After three years of decline, silver prices have been on the rebound in 2016. A weak US dollar, Brexit results and uncertainty over the incoming US president’s agenda have all impacted the precious metal prices this year.

The Investing News Network reached out to a number of companies in the silver sector to get their thoughts on 2016 and on what to expect from next year’s silver outlook. Impact Silver (TSXV:IPT) Investor Relations Manager, Jerry Huang, and Avino Silver & Gold (TSXV:ASM) Corporate Communications Manager, Charles Daley, were able to provide some insight.

A Look Back at 2016

Last year was tough for the white metal, but from the start of 2016 silver prices started to surge. The gold-silver ratio was at its highest in the first two months of the year since February 2008.

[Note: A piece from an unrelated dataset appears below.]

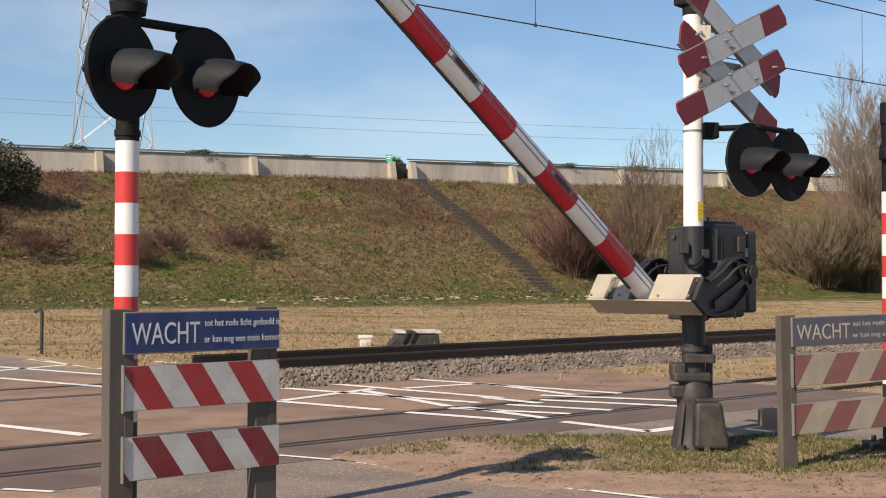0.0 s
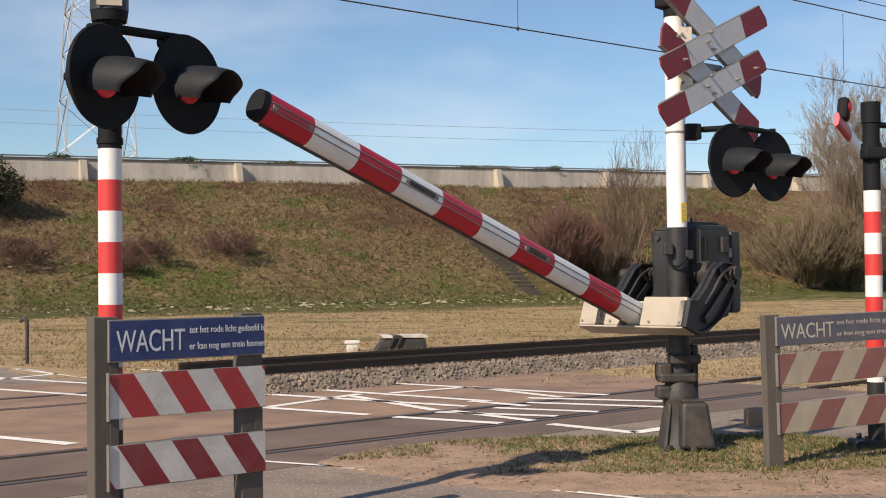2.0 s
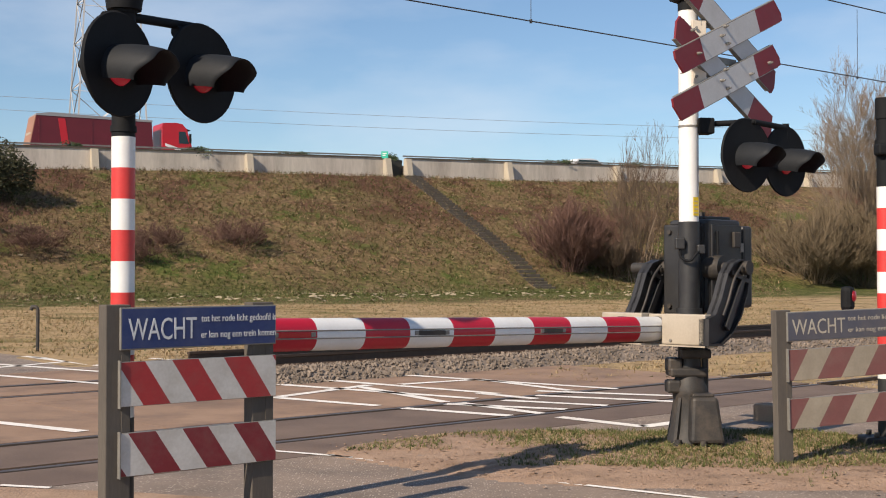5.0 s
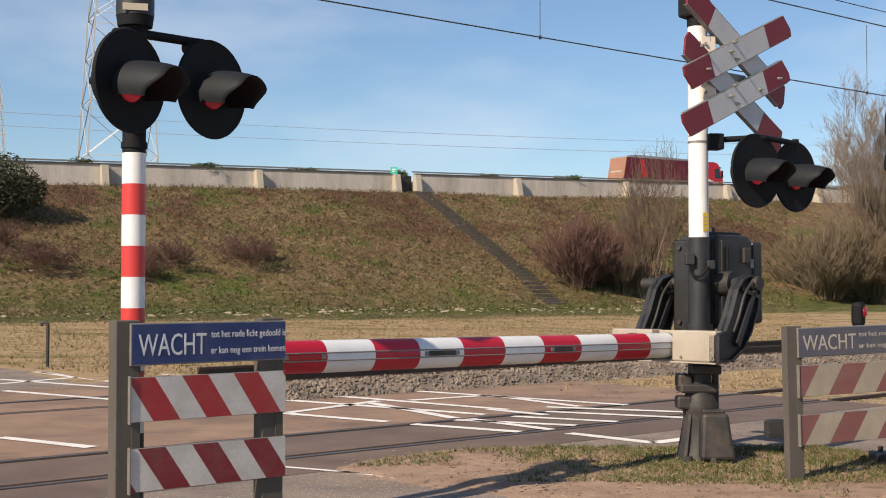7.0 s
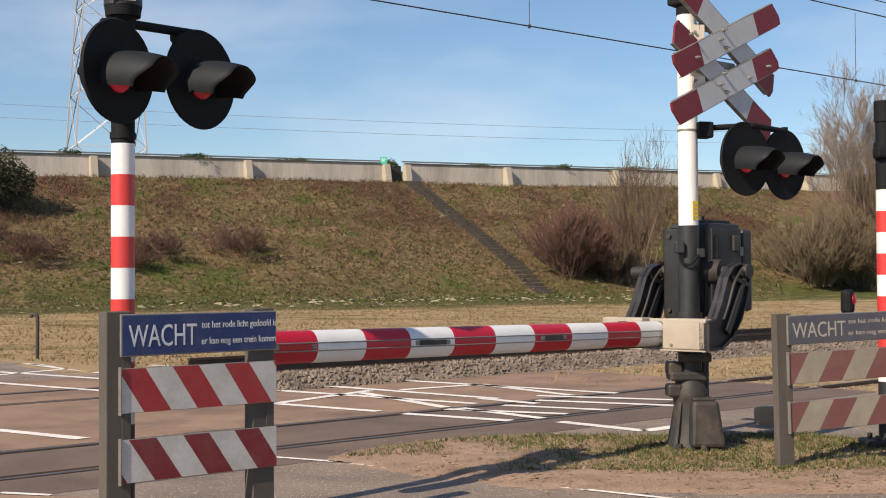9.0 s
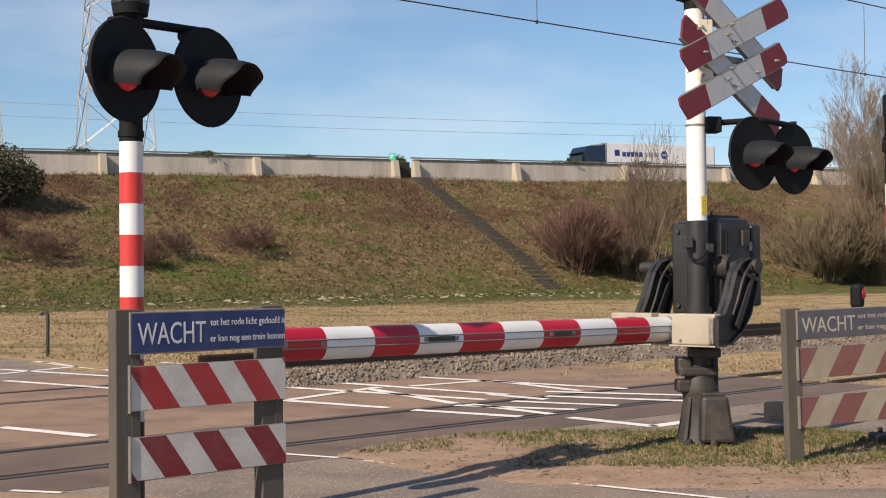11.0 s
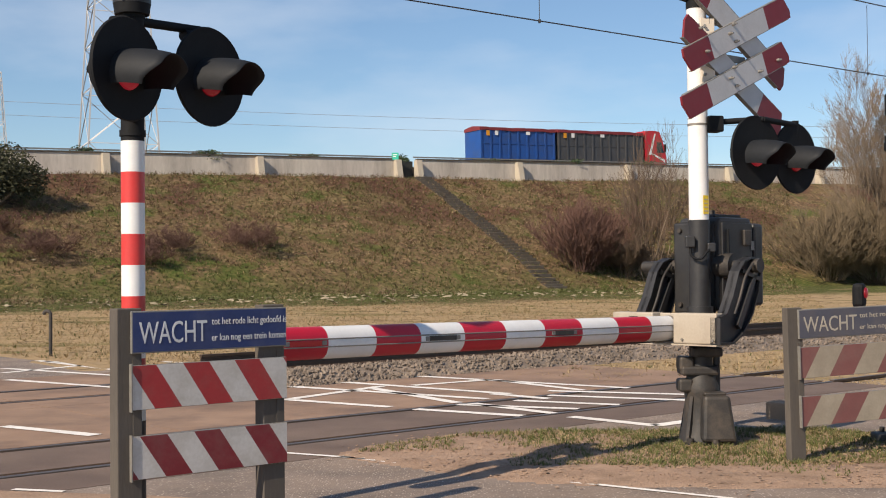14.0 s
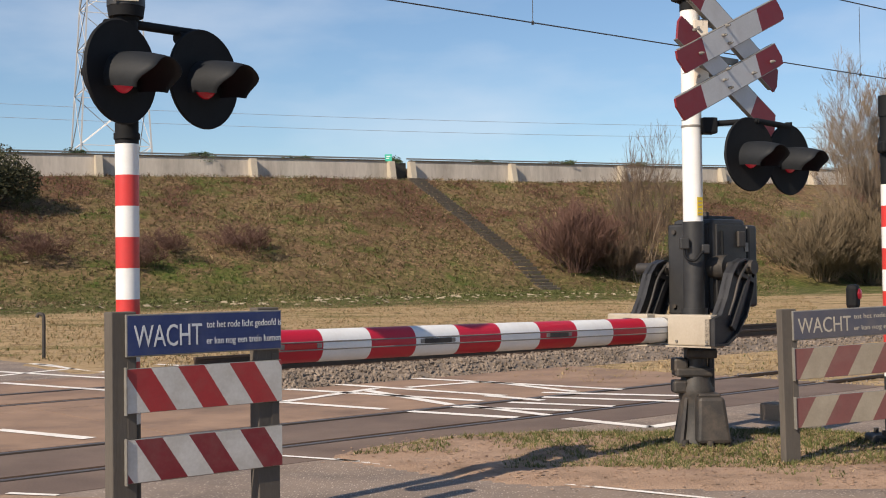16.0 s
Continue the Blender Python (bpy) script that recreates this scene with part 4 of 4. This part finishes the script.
def shrub(name, p, w, h, stems, material, label, seed, twig=0.012, up=1.0, fork=3, levels=3, category="bush", stem_mat=None, spread=0.75, thick=0.006, low=0.5):
    """A bare shrub: stems that fork into ever thinner twigs."""
    rng = random.Random(seed)
    z = terrain(p.x, p.y)
    ob = root(name, pose(p.x, p.y, z - 0.05), label, category)
    sets = [([], []), ([], [])]

    def grow(a, d, length, r, lev):
        n = 2 if lev else 3
        for _ in range(n):
            d2 = (d + Vector((rng.uniform(-1, 1), rng.uniform(-1, 1), rng.uniform(-0.3, 0.6) * up)) * 0.22).normalized()
            b = a + d2 * length / n
            branch(*sets[0 if lev < 1 else 1], a, b, r, r * 0.8)
            a, d, r = b, d2, r * 0.8
            if lev < levels:
                for _ in range(fork if lev else fork - 1):
                    d3 = (d + Vector((rng.uniform(-1, 1), rng.uniform(-1, 1), rng.uniform(-0.2, 0.9) * up)) * spread).normalized()
                    grow(a, d3, length * rng.uniform(0.4, 0.65), max(twig, r * 0.42), lev + 1)

    for _ in range(stems):
        a = rng.uniform(0, 6.283)
        s = rng.random() ** 0.6
        o = Vector((math.cos(a) * s * w * 0.28, math.sin(a) * s * w * 0.28, 0))
        d = Vector((math.cos(a) * s * w * 0.30, math.sin(a) * s * w * 0.30, h * rng.uniform(low, 0.75))).normalized()
        grow(o, d, h * rng.uniform(0.45, 0.72), max(twig * 1.6, h * thick), 0)
    for nm, (vs, fs), mt in (("stem_mass", sets[0], stem_mat or material), ("twig_mass", sets[1], material)):
        if fs:
            me = bpy.data.meshes.new(nm)
            me.from_pydata(vs, [], fs)
            me.materials.append(mt)
            t = tagged(new(nm, me), kind="stuff")
            t.parent = ob
    return ob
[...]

At the end of last year, Impact Silver’s Huang expected to see “some light at the end of the tunnel for mining”.

He highlighted the fact that in the final months of 2015 investors, who had averaged down, saw hundreds of percent gains in the first few months of 2016.

“Finally the high risks many investors had taken on the last four years had started to pay off in spades and we praise their conviction in the tangible value of many undervalued mining companies,” he added.

The unexpected outcomes of Brexit and the US presidential election, left the world uncertain about what may happen in the future. This political and economical environment turned investors to precious metals as a safe haven.

Silver prices jumped over $20 an ounce for the first time in roughly two years, after the United Kingdom voted to leave the European Union, and outshined gold in the post-Brexit precious metals rally.

But after the US Presidential election, although metals rallied, silver lost roughly 10 percent by November 25.

Avino Silver & Gold’s Daley agreed that this year, silver prices were affected by the uncertainty in the markets created by the lead up to the Brexit vote and then the US election, which saw precious metals appreciate significantly.

“However, following the US election the prices for precious metals declined significantly which came as a big surprise to many in the industry,” Daley said.